* Exercise instructions
From the entries that follow, reproduce exactly and only the lines from the line with "for t, m in" to the line with "for curve in", endpoints included.

* Material for the task
_____

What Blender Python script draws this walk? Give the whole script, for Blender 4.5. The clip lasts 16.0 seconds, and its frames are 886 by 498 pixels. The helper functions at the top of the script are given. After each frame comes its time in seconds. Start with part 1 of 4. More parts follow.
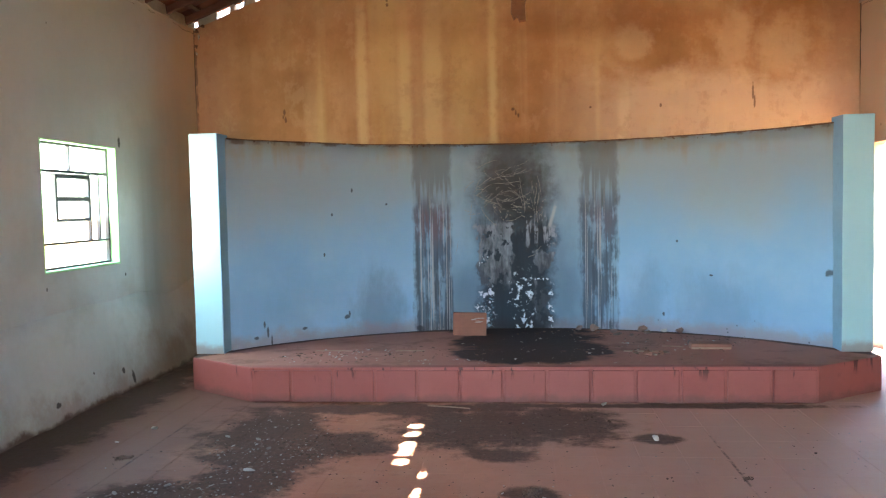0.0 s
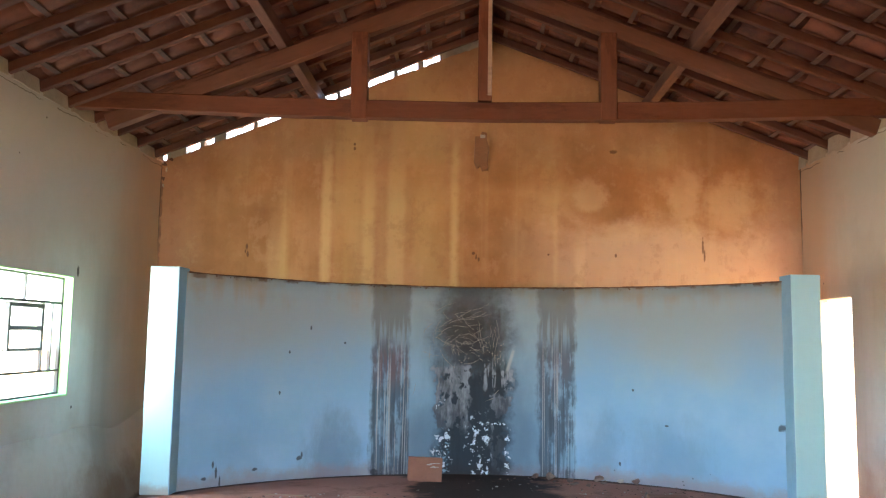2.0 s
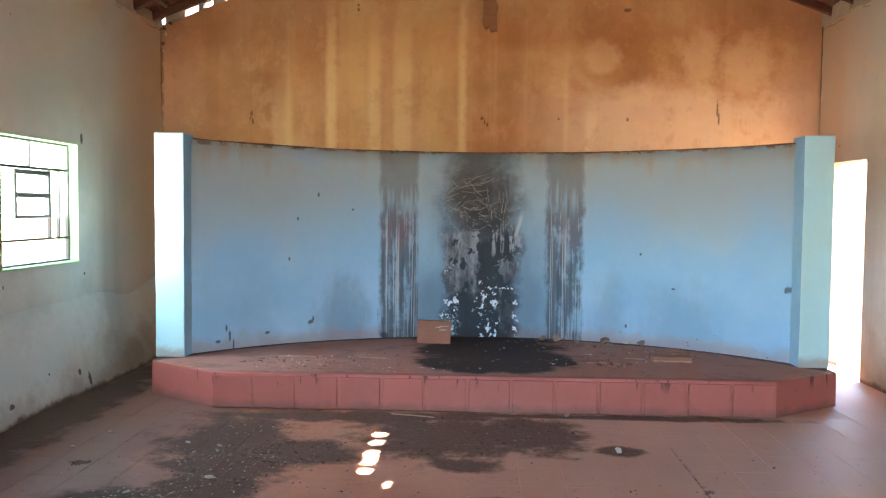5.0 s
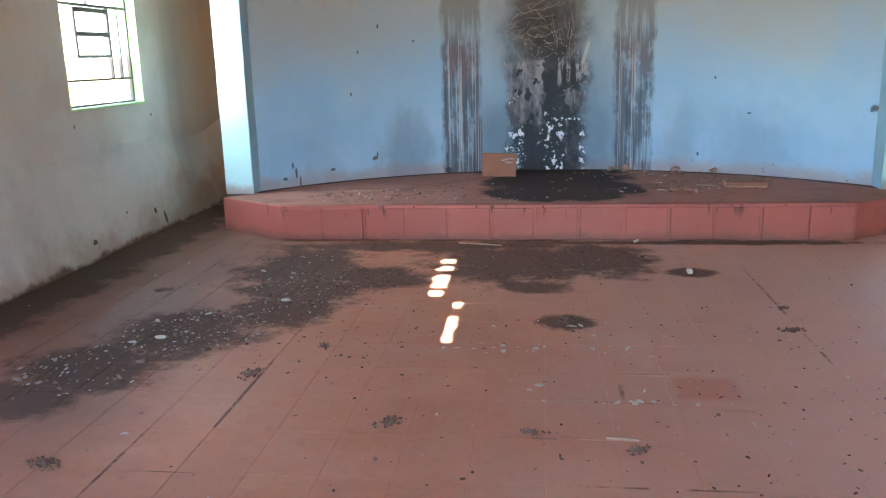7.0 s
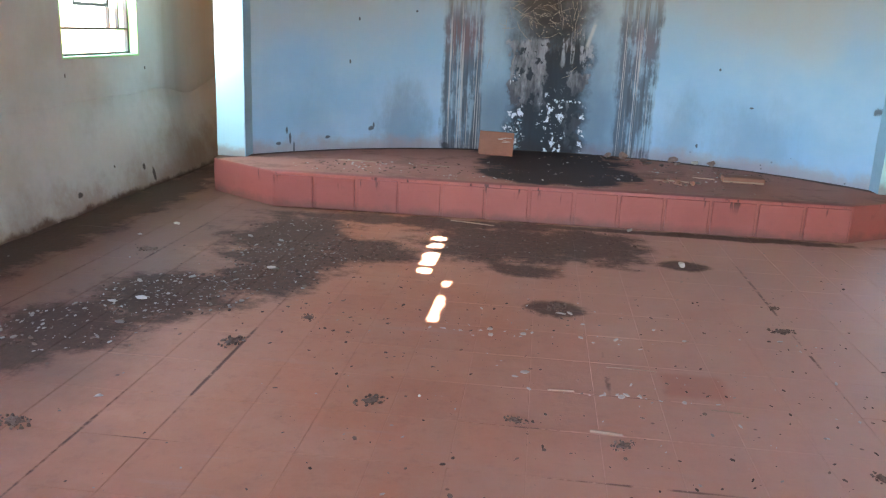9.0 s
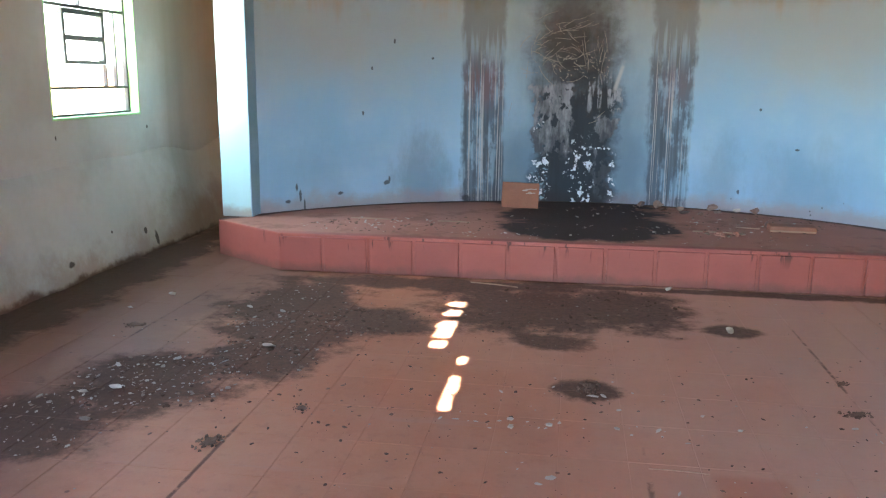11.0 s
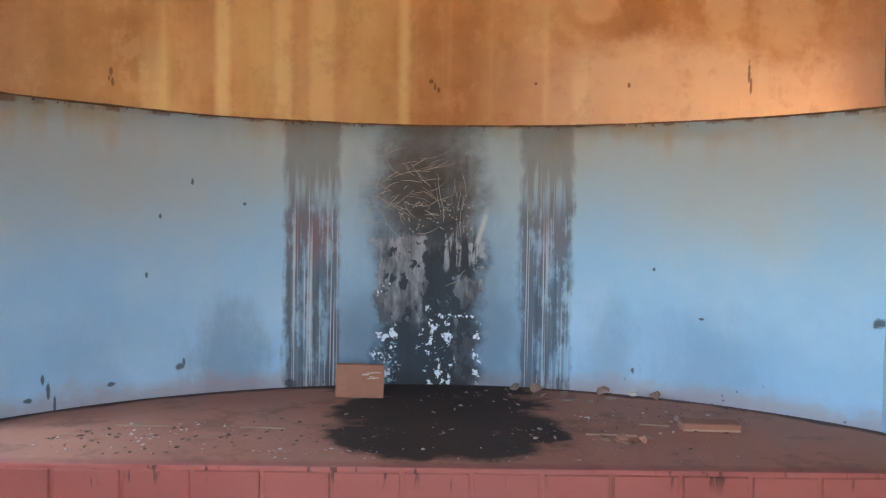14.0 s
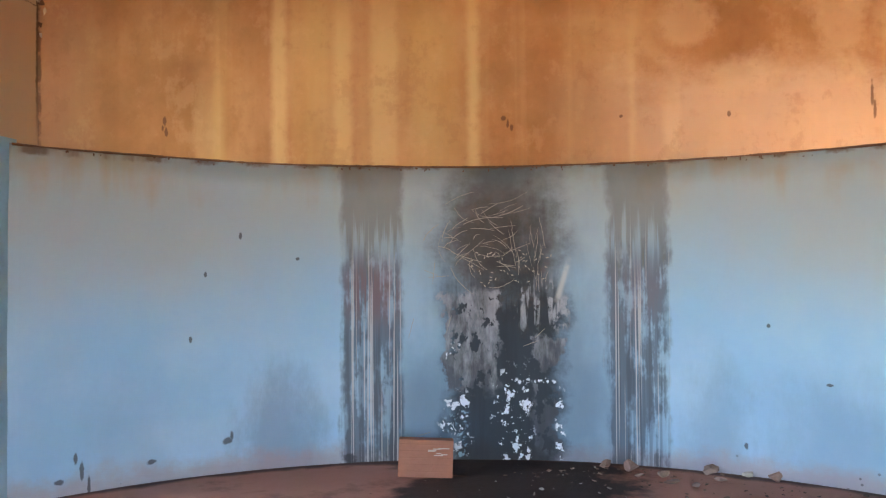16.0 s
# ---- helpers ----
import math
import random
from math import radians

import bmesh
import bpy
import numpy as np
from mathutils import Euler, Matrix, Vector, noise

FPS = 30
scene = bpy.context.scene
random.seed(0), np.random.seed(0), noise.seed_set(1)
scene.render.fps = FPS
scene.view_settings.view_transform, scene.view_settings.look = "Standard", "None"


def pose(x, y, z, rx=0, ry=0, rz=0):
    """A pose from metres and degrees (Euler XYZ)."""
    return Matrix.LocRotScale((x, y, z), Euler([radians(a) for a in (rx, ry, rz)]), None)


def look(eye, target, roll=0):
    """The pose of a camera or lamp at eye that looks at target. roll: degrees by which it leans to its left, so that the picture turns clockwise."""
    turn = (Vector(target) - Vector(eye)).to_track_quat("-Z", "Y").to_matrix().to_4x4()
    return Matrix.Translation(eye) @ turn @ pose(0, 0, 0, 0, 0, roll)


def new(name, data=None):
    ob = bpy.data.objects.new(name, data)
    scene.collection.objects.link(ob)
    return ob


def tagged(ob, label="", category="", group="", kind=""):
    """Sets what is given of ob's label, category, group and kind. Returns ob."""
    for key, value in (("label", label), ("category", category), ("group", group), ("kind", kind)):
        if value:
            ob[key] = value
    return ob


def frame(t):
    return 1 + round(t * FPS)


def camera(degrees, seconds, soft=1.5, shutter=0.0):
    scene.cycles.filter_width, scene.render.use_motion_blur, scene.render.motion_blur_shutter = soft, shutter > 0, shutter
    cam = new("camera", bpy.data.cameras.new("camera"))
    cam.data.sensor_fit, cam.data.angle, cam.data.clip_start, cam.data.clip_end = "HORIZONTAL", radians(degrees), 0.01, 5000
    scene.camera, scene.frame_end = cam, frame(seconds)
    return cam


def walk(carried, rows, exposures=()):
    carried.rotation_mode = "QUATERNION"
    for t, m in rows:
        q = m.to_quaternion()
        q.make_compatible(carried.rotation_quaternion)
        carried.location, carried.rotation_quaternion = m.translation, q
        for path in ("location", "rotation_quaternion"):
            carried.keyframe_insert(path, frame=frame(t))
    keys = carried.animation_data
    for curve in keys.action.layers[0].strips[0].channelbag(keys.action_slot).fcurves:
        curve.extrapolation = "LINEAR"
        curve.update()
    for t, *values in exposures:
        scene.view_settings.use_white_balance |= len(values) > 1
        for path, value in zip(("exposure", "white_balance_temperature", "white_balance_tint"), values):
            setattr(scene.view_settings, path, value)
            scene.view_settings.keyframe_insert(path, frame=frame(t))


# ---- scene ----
cam = camera(56.8, 16.0, soft=1.2)

PATH = [
    (0, (-0.014, -0.073, 1.444), (-0.206, 1.915, 1.335), -1.2),
    (0.5, (-0.097, -0.102, 1.47), (-0.26, 1.891, 1.43), -0.3),
    (1, (-0.125, -0.098, 1.482), (-0.235, 1.898, 1.541), 0.7),
    (1.5, (-0.115, -0.112, 1.503), (-0.213, 1.881, 1.643), 0.6),
    (2, (-0.13, -0.13, 1.529), (-0.193, 1.858, 1.741), 0.9),
    (2.5, (-0.105, -0.123, 1.528), (-0.149, 1.859, 1.792), 0.6),
    (3, (-0.09, -0.128, 1.557), (-0.137, 1.848, 1.859), 0.6),
    (3.5, (-0.077, -0.119, 1.535), (-0.144, 1.86, 1.811), 0.1),
    (4, (-0.086, -0.089, 1.52), (-0.16, 1.905, 1.651), 0.3),
    (6.5, (-0.071, -0.05, 1.344), (-0.241, 1.913, 1.003), -0.5),
    (7, (-0.104, -0.023, 1.308), (-0.347, 1.91, 0.852), -1.6),
    (7.5, (-0.129, -0.014, 1.297), (-0.373, 1.897, 0.762), 0.9),
    (8, (-0.136, 0.0, 1.313), (-0.322, 1.907, 0.742), 3.8),
    (10.5, (-0.115, 0.335, 1.299), (-0.378, 2.275, 0.89), -0.4),
    (11, (-0.096, 0.563, 1.31), (-0.395, 2.496, 0.898), 0.5),
    (11.5, (-0.152, 0.914, 1.356), (-0.335, 2.873, 0.997), 0.7),
    (12, (-0.194, 1.1, 1.399), (-0.267, 3.086, 1.171), 0.3),
    (12.5, (-0.13, 1.389, 1.416), (-0.225, 3.384, 1.309), -0.5),
    (13, (-0.081, 1.653, 1.386), (-0.16, 3.649, 1.284), 1.5),
    (13.5, (-0.068, 1.954, 1.396), (-0.113, 3.952, 1.311), 1.9),
    (14, (-0.014, 2.171, 1.381), (-0.003, 4.17, 1.306), 0.8),
    (14.5, (0.129, 2.377, 1.391), (0.063, 4.375, 1.331), 1.5),
    (15, (0.213, 2.477, 1.42), (0.036, 4.468, 1.359), 0.6),
    (15.5, (0.14, 2.605, 1.406), (-0.069, 4.594, 1.367), 1.0),
    (16, (0.081, 2.783, 1.428), (-0.129, 4.772, 1.461), -0.4),
]
walk(cam, [(t, look(eye, target, roll)) for t, eye, target, roll in PATH], [(0, 4.98, 6200, 9), (4, 5.18, 6250, 9), (6.5, 5.1, 6450, 11), (8, 5.22, 6500, 13), (11, 5.12, 6450, 10), (12, 4.95, 6400, 10), (13, 5.12, 6450, 12), (14, 5.2, 6500, 14), (16, 5.38, 6550, 16)])

# ---------- plan (metres) ----------
HALF = 3.33            # inner half width of the hall, west of the ridge
EAST = 3.22            # inner face of the east wall
GABLE = 8.18           # inner face of the end wall
BACK = -2.4            # inner face of the unseen wall behind, set to light the floor
EAVE = 3.296           # top of the long walls
PITCH = 0.384          # rise of the roof per metre
RIDGE = EAVE + PITCH * HALF
DAIS = 0.26            # height of the dais
ARC_R, ARC_Y, ARC_X = 3.17, 4.49, -0.02   # curved screen wall
SCREEN_TOP = 2.0

# ---------- light ----------
SUN_X, SUN_Y = 0.14, 0.09
sun = new("sun", bpy.data.lights.new("sun", "SUN"))
sun.data.energy, sun.data.angle, sun.data.color = 4.5, radians(0.6), (1.0, 0.95, 0.86)
sun.matrix_world = look((SUN_X * 20, SUN_Y * 20, 20), (0, 0, 0))
glow = new("window_daylight", bpy.data.lights.new("window_daylight", "AREA"))
glow.data.shape, glow.data.size, glow.data.size_y = "RECTANGLE", 0.90, 1.06
glow.data.energy, glow.data.color = 2.6, (0.76, 0.92, 1.0)
glow.matrix_world = look((-HALF - 0.15, 5.895, 1.49), (0.0, 5.895, 3.50))
world = bpy.data.worlds.new("sky")
scene.world = world
world.use_nodes = True
sky = world.node_tree.nodes.new("ShaderNodeTexSky")
sky.sky_type, sky.sun_disc = "NISHITA", False
sky.sun_elevation, sky.sun_rotation = radians(81.4), math.atan2(SUN_X, SUN_Y)
world.node_tree.links.new(sky.outputs[0], world.node_tree.nodes["Background"].inputs[0])
world.node_tree.nodes["Background"].inputs[1].default_value = 0.15


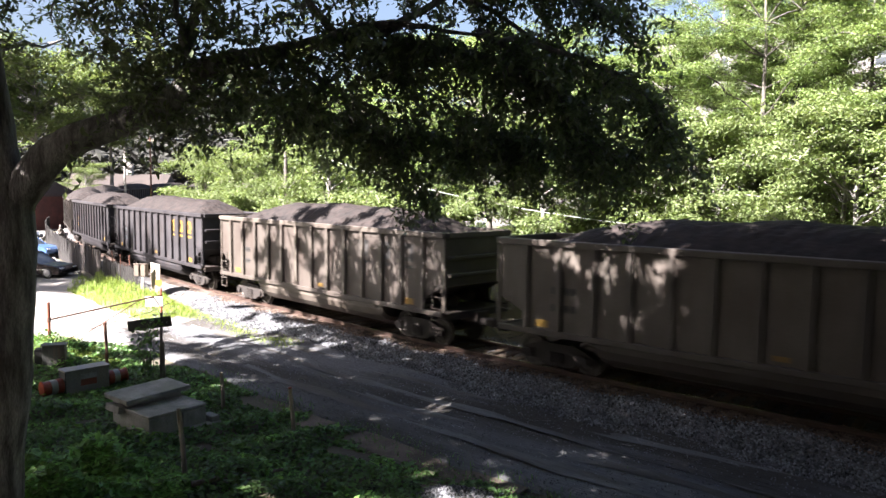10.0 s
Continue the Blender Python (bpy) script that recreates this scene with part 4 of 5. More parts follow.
fence(-74, -44.4, 3.2, 2.0, 1.7, M_FENCED, "curved dark board fence between parking lot and railway")
fence(-44.2, -35.2, 3.2, 1.7, 1.75, M_FENCE, "sunlit brown board fence beside the railway", 0.2)
fence(-35.0, -28.6, 3.15, 1.35, 1.2, M_FENCED, "low dark picket fence beside the railway", 0.1, 0.07)
for s in (-33.6, -32.0, -30.4):
    x, y, _ = on_line(s, 3.0)
    t = thing("fence_post", pose(x, y, gz(x, y)), "rusty steel fence post with a wire stay", "post", "steel posts beside the railway")
    part("post", G().tube([(0, 0, -0.1), (0, 0, 1.75)], 0.035, 8), M_RUSTPIPE, t)
    part("cap", G().lathe([(0.02, 1.74), (0.05, 1.75), (0.05, 1.78), (0.01, 1.8)], 8), M_RUSTPIPE, t)

# low panel behind the signal boxes
x, y, a = on_line(-27.3, 2.7)
t = thing("board_panel", pose(x, y, gz(x, y), 0, 0, math.degrees(a)), "leaning brown board panel with a pale top edge beside the railway", "panel")
part("panel", G().box((0, 0, 0.8), (1.3, 0.05, 1.6), bevel=0.01), M_OLDWOOD, t)
part("edge", G().box((0, -0.005, 1.62), (1.32, 0.07, 0.05), bevel=0.01), M_CABINET, t)

# two small cabinets on a post
x, y, _ = on_line(-27.6, 3.27)
t = thing("signal_cabinet", pose(x, y, gz(x, y), 0, 0, -18), "two tan trackside boxes on one post", "signal box")
part("post", G().tube([(0, 0, -0.1), (0, 0, 1.6)], 0.04, 8), M_TANBOX, t)
for dx in (-0.2, 0.2):
    b = part("box", G().box((dx, -0.05, 1.3), (0.3, 0.24, 0.6), bevel=0.02), M_TANBOX, t)
    part("lid", G().box((dx, -0.05, 1.615), (0.34, 0.28, 0.03), bevel=0.01), M_TANBOX, b)
    part("latch", G().box((dx + 0.13, -0.18, 1.35), (0.03, 0.02, 0.1)), M_TANBOX, b)
part("arm", G().box((0.02, -0.08, 0.72), (0.14, 0.03, 0.75), pose(0, 0, 0, 0, 6, 0), bevel=0.01), M_WHITEP, t)
part("arm", G().box((0.20, -0.08, 0.40), (0.10, 0.03, 0.5), pose(0, 0, 0, 0, -14, 0), bevel=0.01), M_WHITEP, t)
x, y, _ = on_line(-26.3, 2.9)
t = thing("track_marker", pose(x, y, gz(x, y)), "small yellow trackside marker on a thin post", "marker")
part("post", G().tube([(0, 0, -0.1), (0, 0, 0.95)], 0.02, 6), M_GREYBOX, t)
part("plate", G().prism([(-0.16, 0.72), (0, 0.62), (0.16, 0.72), (0.16, 0.98), (-0.16, 0.98)], -0.035, -0.022), M_YELLOW, t)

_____

* Problem solution
    for t, m in rows:
        q = m.to_quaternion()
        q.make_compatible(carried.rotation_quaternion)
        carried.location, carried.rotation_quaternion = m.translation, q
        for path in ("location", "rotation_quaternion"):
            carried.keyframe_insert(path, frame=frame(t))
    keys = carried.animation_data
    for curve in keys.action.layers[0].strips[0].channelbag(keys.action_slot).fcurves:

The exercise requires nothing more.